### GIVEN PROBLEM
Images should be left out, and everything else in the listing reproduced exactly.

------------------------------------------------

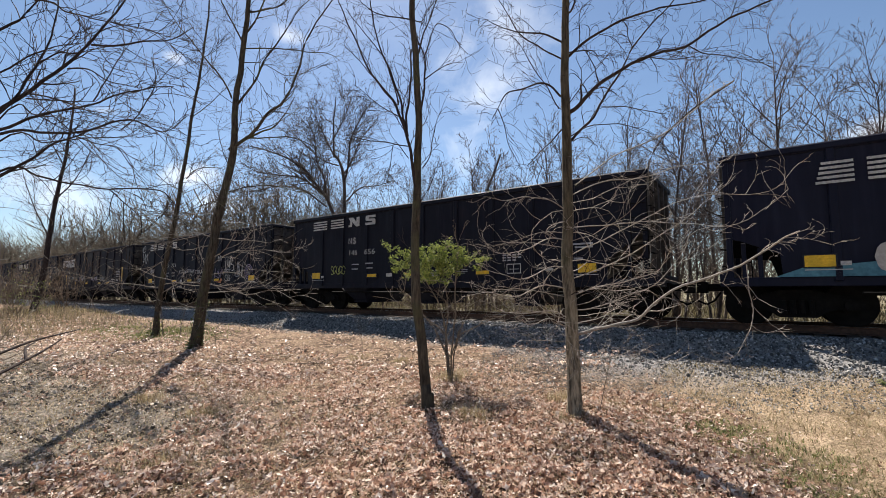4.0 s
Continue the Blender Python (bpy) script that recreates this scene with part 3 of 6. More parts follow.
def mural(car):
    """Red block forms with pale outlines on teal along the lower side."""
    painted("spray_mural", car, TEAL, [[(-6.4, 1.06), (-5.92, 1.25), (-4.84, 1.34), (-3.79, 1.46), (-3.44, 1.33), (-2.9, 1.36), (-2.5, 1.78), (-1.98, 1.95), (-1.56, 2.18), (-0.87, 2.11), (-0.59, 2.19), (0.03, 2.15), (0.61, 2.17), (0.88, 2.05), (1.49, 2.15), (2.05, 2.17), (2.75, 2.04), (3.2, 1.9), (3.32, 1.4), (3.59, 1.41), (3.82, 1.52), (4.0, 1.34), (4.31, 1.43), (4.69, 1.62), (4.97, 1.47), (5.33, 1.3), (5.6, 1.06)]], 0.005, "teal spray-painted patches")
    for form in (blob(-4.82, -3.8, 1.1, 1.78, 4, 0.1), blob(-4.6, -4.1, 1.84, 2.13, 5, 0.05)):
        painted("spray_mural", car, CREAM, [form], 0.0056, "pale spray-painted patch")
    for form in (blob(-4.45, -4.2, 1.9, 2.0, 6), blob(-4.35, -4.2, 1.62, 1.82, 7), blob(-4.65, -4.5, 1.5, 1.58, 8)):
        painted("spray_mural", car, MURK, [form], 0.0062)
    forms = [[(-1.72, 1.92), (-1.56, 2.06), (-1.06, 2.08), (-0.98, 1.87), (-0.72, 1.6), (-0.66, 1.1), (-2.1, 1.1), (-1.82, 1.45)],
             [(-0.5, 2.04), (-0.03, 2.0), (0.02, 1.71), (0.16, 1.51), (0.14, 1.08), (-0.6, 1.08), (-0.56, 1.38), (-0.65, 1.71)],
             [(0.21, 1.84), (0.52, 1.88), (0.84, 1.55), (0.86, 1.98), (1.12, 1.98), (1.14, 1.67), (1.38, 1.42), (1.62, 1.22), (1.54, 1.08), (0.74, 1.08), (0.46, 1.36), (0.2, 1.08)],
             [(1.54, 1.98), (1.84, 2.06), (1.88, 1.9), (1.66, 1.62), (1.63, 1.42), (1.77, 1.3), (1.96, 1.38), (1.9, 1.09), (1.62, 1.09), (1.68, 1.27), (1.49, 1.46)],
             [(1.92, 2.0), (2.22, 2.05), (2.58, 1.84), (3.12, 1.84), (3.11, 1.58), (2.85, 1.5), (3.22, 1.42), (3.42, 1.1), (1.95, 1.1), (2.02, 1.4), (1.84, 1.79)]]
    for k, form in enumerate(forms):
        mx, mz = sum(p[0] for p in form) / len(form), sum(p[1] for p in form) / len(form)
        painted("spray_mural", car, CREAM, [[(mx + (x - mx) * 1.12, max(1.07, mz + (z - mz) * 1.15)) for x, z in form]], 0.0062 + 0.0003 * k, "pale spray-painted outline")
        painted("spray_mural", car, RED, [form], 0.0078 + 0.0003 * k, "red spray-painted form")
        bm = stroke(bmesh.new(), [(x * 0.9 + 0.1 * form[0][0], z - 0.06) for x, z in form[:4]], 0.025)
        part("spray_mural", bm, CREAM, car, "", pose(0, -WIDE - 0.0096, 0))
    for form in [[(-0.49, 1.46), (-0.16, 1.41), (-0.28, 1.77)], [(-1.38, 1.54), (-1.04, 1.32), (-1.13, 1.78)], [(2.04, 1.57), (2.35, 1.44), (2.49, 1.67), (2.24, 1.72)], [(2.57, 1.49), (2.74, 1.43), (2.99, 1.55), (2.7, 1.65)]]:
        painted("spray_mural", car, CREAM, [form], 0.0102)
    for form in (blob(1.22, 1.5, 1.6, 1.92, 9, 0.3), blob(1.72, 1.96, 1.37, 1.6, 10, 0.3)):
        painted("spray_mural", car, TEAL, [form], 0.0108)
    scribble(car, -3.66, -3.0, 1.3, 1.5, 9, CREAM, 0.03)
    scribble(car, 4.1, 5.04, 1.8, 1.96, 11, CREAM, 0.035), scribble(car, 4.35, 4.9, 1.64, 1.78, 12, CREAM, 0.035), scribble(car, 4.12, 4.4, 1.5, 1.6, 13, CREAM, 0.025)
    painted("placard", car, WHITE, [[(4.66, 1.33), (4.92, 1.33), (4.92, 1.4), (4.66, 1.4)]], label="small white placard")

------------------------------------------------

### THE RESPONSE
4.0 s
Continue the Blender Python (bpy) script that recreates this scene with part 3 of 6. More parts follow.
def mural(car):
    """Red block forms with pale outlines on teal along the lower side."""
    painted("spray_mural", car, TEAL, [[(-6.4, 1.06), (-5.92, 1.25), (-4.84, 1.34), (-3.79, 1.46), (-3.44, 1.33), (-2.9, 1.36), (-2.5, 1.78), (-1.98, 1.95), (-1.56, 2.18), (-0.87, 2.11), (-0.59, 2.19), (0.03, 2.15), (0.61, 2.17), (0.88, 2.05), (1.49, 2.15), (2.05, 2.17), (2.75, 2.04), (3.2, 1.9), (3.32, 1.4), (3.59, 1.41), (3.82, 1.52), (4.0, 1.34), (4.31, 1.43), (4.69, 1.62), (4.97, 1.47), (5.33, 1.3), (5.6, 1.06)]], 0.005, "teal spray-painted patches")
    for form in (blob(-4.82, -3.8, 1.1, 1.78, 4, 0.1), blob(-4.6, -4.1, 1.84, 2.13, 5, 0.05)):
        painted("spray_mural", car, CREAM, [form], 0.0056, "pale spray-painted patch")
    for form in (blob(-4.45, -4.2, 1.9, 2.0, 6), blob(-4.35, -4.2, 1.62, 1.82, 7), blob(-4.65, -4.5, 1.5, 1.58, 8)):
        painted("spray_mural", car, MURK, [form], 0.0062)
    forms = [[(-1.72, 1.92), (-1.56, 2.06), (-1.06, 2.08), (-0.98, 1.87), (-0.72, 1.6), (-0.66, 1.1), (-2.1, 1.1), (-1.82, 1.45)],
             [(-0.5, 2.04), (-0.03, 2.0), (0.02, 1.71), (0.16, 1.51), (0.14, 1.08), (-0.6, 1.08), (-0.56, 1.38), (-0.65, 1.71)],
             [(0.21, 1.84), (0.52, 1.88), (0.84, 1.55), (0.86, 1.98), (1.12, 1.98), (1.14, 1.67), (1.38, 1.42), (1.62, 1.22), (1.54, 1.08), (0.74, 1.08), (0.46, 1.36), (0.2, 1.08)],
             [(1.54, 1.98), (1.84, 2.06), (1.88, 1.9), (1.66, 1.62), (1.63, 1.42), (1.77, 1.3), (1.96, 1.38), (1.9, 1.09), (1.62, 1.09), (1.68, 1.27), (1.49, 1.46)],
             [(1.92, 2.0), (2.22, 2.05), (2.58, 1.84), (3.12, 1.84), (3.11, 1.58), (2.85, 1.5), (3.22, 1.42), (3.42, 1.1), (1.95, 1.1), (2.02, 1.4), (1.84, 1.79)]]
    for k, form in enumerate(forms):
        mx, mz = sum(p[0] for p in form) / len(form), sum(p[1] for p in form) / len(form)
        painted("spray_mural", car, CREAM, [[(mx + (x - mx) * 1.12, max(1.07, mz + (z - mz) * 1.15)) for x, z in form]], 0.0062 + 0.0003 * k, "pale spray-painted outline")
        painted("spray_mural", car, RED, [form], 0.0078 + 0.0003 * k, "red spray-painted form")
        bm = stroke(bmesh.new(), [(x * 0.9 + 0.1 * form[0][0], z - 0.06) for x, z in form[:4]], 0.025)
        part("spray_mural", bm, CREAM, car, "", pose(0, -WIDE - 0.0096, 0))
    for form in [[(-0.49, 1.46), (-0.16, 1.41), (-0.28, 1.77)], [(-1.38, 1.54), (-1.04, 1.32), (-1.13, 1.78)], [(2.04, 1.57), (2.35, 1.44), (2.49, 1.67), (2.24, 1.72)], [(2.57, 1.49), (2.74, 1.43), (2.99, 1.55), (2.7, 1.65)]]:
        painted("spray_mural", car, CREAM, [form], 0.0102)
    for form in (blob(1.22, 1.5, 1.6, 1.92, 9, 0.3), blob(1.72, 1.96, 1.37, 1.6, 10, 0.3)):
        painted("spray_mural", car, TEAL, [form], 0.0108)
    scribble(car, -3.66, -3.0, 1.3, 1.5, 9, CREAM, 0.03)
    scribble(car, 4.1, 5.04, 1.8, 1.96, 11, CREAM, 0.035), scribble(car, 4.35, 4.9, 1.64, 1.78, 12, CREAM, 0.035), scribble(car, 4.12, 4.4, 1.5, 1.6, 13, CREAM, 0.025)
    painted("placard", car, WHITE, [[(4.66, 1.33), (4.92, 1.33), (4.92, 1.4), (4.66, 1.4)]], label="small white placard")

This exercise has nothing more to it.